Please give me input or if you want we can setup a meeting to discuss my issue.

hemanthjakkoju commented 1 year ago

Pod name( hits-mongo)

Screen Shot 2023-02-17 at 10 37 31 PM

hemanthjakkoju commented 1 year ago

Data Iam trying to backup and restore

Screen Shot 2023-02-17 at 10 40 08 PM

hemanthjakkoju commented 1 year ago

code Iam using to install velero


  kubernetes {
    host                   = var.eks_host
    cluster_ca_certificate = base64decode(var.eks_ca_certificate)
    exec {
      api_version = "client.authentication.k8s.io/v1beta1"
      args        = ["eks", "get-token", "--cluster-name", var.eks_id]
      command     = "aws"
    }
  }
}

resource "helm_release" "velero" {
  repository       = "https://vmware-tanzu.github.io/helm-charts"
  chart            = "velero"
  name             = "velero"
  namespace        = "velero"
  version          = "2.32.3"
  create_namespace = true

  set {
    name  = "configuration.provider"
    value = "aws"
  }
  set {
    name  = "configuration.backupStorageLocation.name"
    value = "aws-velero"
  }

  set {
    name  = "configuration.backupStorageLocation.config.region"
    value = "us-east-1"
  }
  set {
    name  = "configuration.backupStorageLocation.bucket"
    value = aws_s3_bucket.s3_logging.bucket
  }

  set {
    name  = "configuration.volumeSnapshotLocation.name"
    value = "aws-velero"
  }
  set {
    name  = "configuration.volumeSnapshotLocation.config.region"
    value = "us-east-1"
  }

  set {
    name  = "initContainers[0].name"
    value = "velero-plugin-for-aws"
  }

  set {
    name  = "initContainers[0].image"
    value = "velero/velero-plugin-for-aws:v1.1.0"
  }
  set {
    name  = "initContainers[0].volumeMounts[0].mountPath"
    value = "/target"
  }
  set {
    name  = "initContainers[0].volumeMounts[0].name"
    value = "plugins"
  }

  set {
    name  = "restic.privileged"
    value = "true"
  }

}
blackpiglet commented 1 year ago

@hemanthjakkoju Just notice that the volume's provisioner is EFS. By my understanding, Velero's AWS plugin doesn't support EFS. You can try with Restic uploader: https://velero.io/docs/v1.9/restic/.

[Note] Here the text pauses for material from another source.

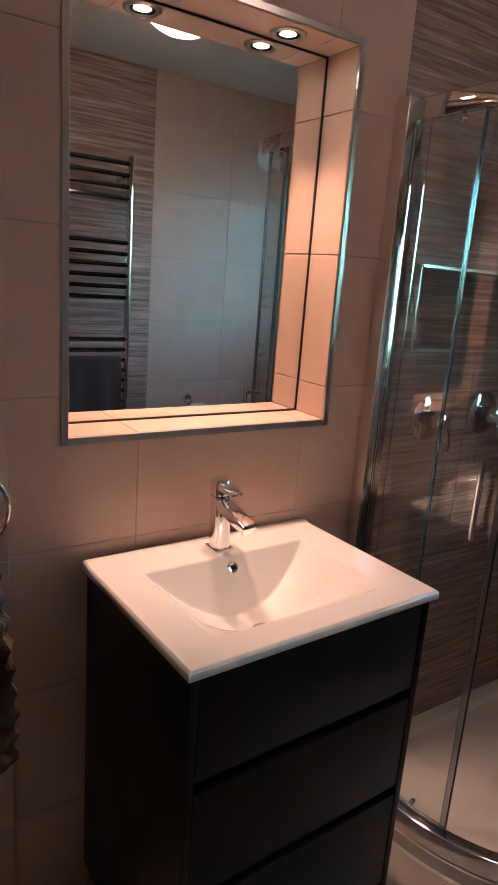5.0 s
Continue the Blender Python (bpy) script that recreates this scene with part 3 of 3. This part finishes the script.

hemanthjakkoju commented 1 year ago

Hi @blackpiglet ,

I have installed restic already. But it also does not work.


set {
    name  = "restic.privileged"
    value = "true"
  }
stale[bot] commented 1 year ago

This issue has been automatically marked as stale because it has not had recent activity. It will be closed if no further activity occurs. Thank you for your contributions.

blackpiglet commented 1 year ago

@hemanthjakkoju Did you resolve the issue you met with Restic?

github-actions[bot] commented 1 year ago

This issue is stale because it has been open 60 days with no activity. Remove stale label or comment or this will be closed in 14 days. If a Velero team member has requested log or more information, please provide the output of the shared commands.

blackpiglet commented 1 year ago

Close for now. Feel free to reopen if you still have unresolve issues.